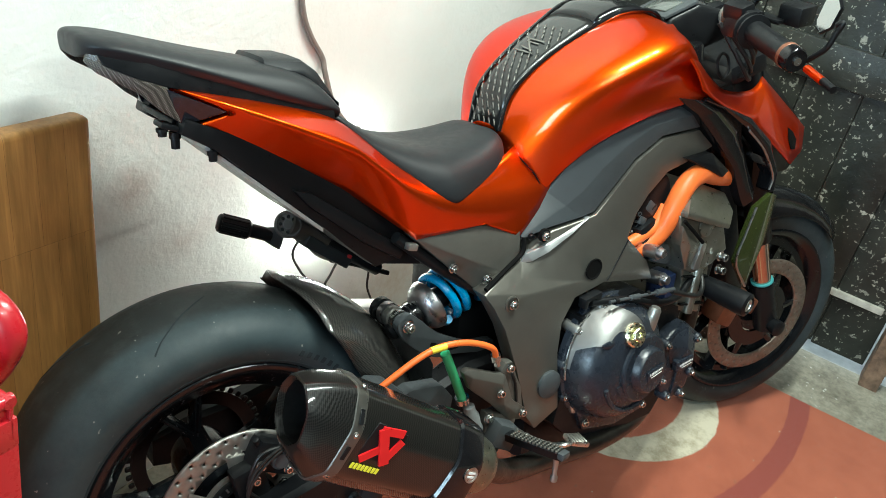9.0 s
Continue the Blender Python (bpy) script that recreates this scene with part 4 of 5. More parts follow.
part("plug_housing", plate([(0.812, 0.632), (0.852, 0.622), (0.862, 0.594), (0.846, 0.582), (0.798, 0.596), (0.796, 0.616)], -0.166, 0.03, 0.005), M_DARK, cyl, "dark plug housing")
# added block; its dark blue stands in for daylight shading on the cylinder
part("wire_block", plate([(0.838, 0.560), (0.866, 0.566), (0.862, 0.500), (0.842, 0.490)], -0.178, 0.05, 0.004), mat("blue_shade_tint", (0.014, 0.026, 0.075), 0.35), cyl, "added block coloured like the blue shading there")
part("coolant_hose", tube([(0.700, -0.110, 0.570), (0.750, -0.132, 0.600), (0.779, -0.143, 0.619), (0.802, -0.151, 0.635), (0.819, -0.160, 0.658), (0.828, -0.168, 0.690), (0.841, -0.171, 0.725), (0.869, -0.169, 0.751), (0.915, -0.162, 0.757), (0.962, -0.157, 0.747), (1.030, -0.140, 0.733)], 0.0195, 20), M_HOSE, bike, "orange silicone coolant hose")
part("bypass_hose", tube([(0.700, -0.132, 0.612), (0.742, -0.147, 0.634), (0.774, -0.150, 0.647), (0.804, -0.153, 0.664), (0.826, -0.150, 0.700)], 0.0115, 14), M_HOSE, bike, "thin orange bypass hose")
part("duct_flap", facets({"a": (0.846, -0.172, 0.792), "b": (0.910, -0.176, 0.800), "c": (0.962, -0.184, 0.763), "d": (0.942, -0.186, 0.752), "e": (0.896, -0.182, 0.772), "m": (0.916, -0.186, 0.777)}, ["a b m", "b c m", "c d m", "d e m", "e a m"], 0.02, 0.002), M_SATIN, bike, "black plastic flap", 30)
part("throttle_body", join(box(0.10, 0.30, 0.07, pose(0.80, 0, 0.71, 0, -25, 0), 0.015), box(0.05, 0.30, 0.05, pose(0.79, -0.01, 0.65, 0, -25, 0), 0.012)), M_SATIN, bike)
for k, (dx, dz, r_) in enumerate(((0.0, 0.0, 0.007), (0.030, -0.010, 0.0045), (0.045, 0.022, 0.006))):
    part("loom", tube([(0.715 + dx * 0.4, -0.12, 0.640 + dz), (0.750 + dx, -0.138 - 0.004 * k, 0.676 + dz), (0.775 + dx, -0.130, 0.712 + dz * 0.5), (0.815 + dx * 0.5, -0.142, 0.735 + dz * 0.4)], r_, 8), M_CABLE, bike)
for px_, pz_ in ((0.762, 0.690), (0.795, 0.722), (0.770, 0.662)):
    bolt(bike, (px_, -0.142, pz_), r=0.0055, material=M_DARK)
part("sensor_plug", join(box(0.030, 0.026, 0.022, pose(0.790, -0.138, 0.700, 0, 35, 0), 0.004), box(0.018, 0.022, 0.016, pose(0.772, -0.140, 0.676, 0, 20, 0), 0.003)), M_DARK, bike, "dark sensor plug")
part("oil_line", tube([(0.62, -0.185, 0.555), (0.70, -0.20, 0.552), (0.78, -0.205, 0.53), (0.85, -0.20, 0.53), (0.90, -0.185, 0.55)], 0.007, 10), M_SATIN, bike)
part("clutch_arm", lathe([(0, 0.012), (0.02, 0.012), (0.045, 0.011), (0.05, 0.008)], (0.1, -0.15, 1), (0.738, -0.226, 0.492), 18), M_CAST, bike, "silver clutch actuator")
part("radiator", box(0.05, 0.31, 0.36, pose(1.055, 0, 0.62, 0, -22, 0), 0.006), M_SATIN, bike, "black radiator")
part("airbox", box(0.30, 0.13, 0.14, pose(0.64, 0, 0.73, 0, -12, 0), 0.03), M_SATIN, bike)
part("frame_core", box(0.30, 0.16, 0.20, pose(0.56, 0.0, 0.52, 0, 0, 0), 0.03), M_SATIN, bike)
part("belly", box(0.36, 0.24, 0.10, pose(0.74, 0, 0.25, 0, 0, 0), 0.03), M_SATIN, bike)
part("header_pipe", tube([(1.0, -0.09, 0.56), (1.06, -0.09, 0.44), (1.02, -0.085, 0.28), (0.88, -0.075, 0.215)], 0.02, 14), M_PIPE, bike)
stand = part("side_stand", tube([(0.50, 0.12, 0.27), (0.47, 0.22, 0.13), (0.45, 0.262, 0.060)], 0.012, 10), M_SATIN, bike, "black side stand")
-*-
## What you need to do
Return all of the data exactly as written, and drop the pictures.

## Completed task
9.0 s
Continue the Blender Python (bpy) script that recreates this scene with part 4 of 5. More parts follow.
part("plug_housing", plate([(0.812, 0.632), (0.852, 0.622), (0.862, 0.594), (0.846, 0.582), (0.798, 0.596), (0.796, 0.616)], -0.166, 0.03, 0.005), M_DARK, cyl, "dark plug housing")
# added block; its dark blue stands in for daylight shading on the cylinder
part("wire_block", plate([(0.838, 0.560), (0.866, 0.566), (0.862, 0.500), (0.842, 0.490)], -0.178, 0.05, 0.004), mat("blue_shade_tint", (0.014, 0.026, 0.075), 0.35), cyl, "added block coloured like the blue shading there")
part("coolant_hose", tube([(0.700, -0.110, 0.570), (0.750, -0.132, 0.600), (0.779, -0.143, 0.619), (0.802, -0.151, 0.635), (0.819, -0.160, 0.658), (0.828, -0.168, 0.690), (0.841, -0.171, 0.725), (0.869, -0.169, 0.751), (0.915, -0.162, 0.757), (0.962, -0.157, 0.747), (1.030, -0.140, 0.733)], 0.0195, 20), M_HOSE, bike, "orange silicone coolant hose")
part("bypass_hose", tube([(0.700, -0.132, 0.612), (0.742, -0.147, 0.634), (0.774, -0.150, 0.647), (0.804, -0.153, 0.664), (0.826, -0.150, 0.700)], 0.0115, 14), M_HOSE, bike, "thin orange bypass hose")
part("duct_flap", facets({"a": (0.846, -0.172, 0.792), "b": (0.910, -0.176, 0.800), "c": (0.962, -0.184, 0.763), "d": (0.942, -0.186, 0.752), "e": (0.896, -0.182, 0.772), "m": (0.916, -0.186, 0.777)}, ["a b m", "b c m", "c d m", "d e m", "e a m"], 0.02, 0.002), M_SATIN, bike, "black plastic flap", 30)
part("throttle_body", join(box(0.10, 0.30, 0.07, pose(0.80, 0, 0.71, 0, -25, 0), 0.015), box(0.05, 0.30, 0.05, pose(0.79, -0.01, 0.65, 0, -25, 0), 0.012)), M_SATIN, bike)
for k, (dx, dz, r_) in enumerate(((0.0, 0.0, 0.007), (0.030, -0.010, 0.0045), (0.045, 0.022, 0.006))):
    part("loom", tube([(0.715 + dx * 0.4, -0.12, 0.640 + dz), (0.750 + dx, -0.138 - 0.004 * k, 0.676 + dz), (0.775 + dx, -0.130, 0.712 + dz * 0.5), (0.815 + dx * 0.5, -0.142, 0.735 + dz * 0.4)], r_, 8), M_CABLE, bike)
for px_, pz_ in ((0.762, 0.690), (0.795, 0.722), (0.770, 0.662)):
    bolt(bike, (px_, -0.142, pz_), r=0.0055, material=M_DARK)
part("sensor_plug", join(box(0.030, 0.026, 0.022, pose(0.790, -0.138, 0.700, 0, 35, 0), 0.004), box(0.018, 0.022, 0.016, pose(0.772, -0.140, 0.676, 0, 20, 0), 0.003)), M_DARK, bike, "dark sensor plug")
part("oil_line", tube([(0.62, -0.185, 0.555), (0.70, -0.20, 0.552), (0.78, -0.205, 0.53), (0.85, -0.20, 0.53), (0.90, -0.185, 0.55)], 0.007, 10), M_SATIN, bike)
part("clutch_arm", lathe([(0, 0.012), (0.02, 0.012), (0.045, 0.011), (0.05, 0.008)], (0.1, -0.15, 1), (0.738, -0.226, 0.492), 18), M_CAST, bike, "silver clutch actuator")
part("radiator", box(0.05, 0.31, 0.36, pose(1.055, 0, 0.62, 0, -22, 0), 0.006), M_SATIN, bike, "black radiator")
part("airbox", box(0.30, 0.13, 0.14, pose(0.64, 0, 0.73, 0, -12, 0), 0.03), M_SATIN, bike)
part("frame_core", box(0.30, 0.16, 0.20, pose(0.56, 0.0, 0.52, 0, 0, 0), 0.03), M_SATIN, bike)
part("belly", box(0.36, 0.24, 0.10, pose(0.74, 0, 0.25, 0, 0, 0), 0.03), M_SATIN, bike)
part("header_pipe", tube([(1.0, -0.09, 0.56), (1.06, -0.09, 0.44), (1.02, -0.085, 0.28), (0.88, -0.075, 0.215)], 0.02, 14), M_PIPE, bike)
stand = part("side_stand", tube([(0.50, 0.12, 0.27), (0.47, 0.22, 0.13), (0.45, 0.262, 0.060)], 0.012, 10), M_SATIN, bike, "black side stand")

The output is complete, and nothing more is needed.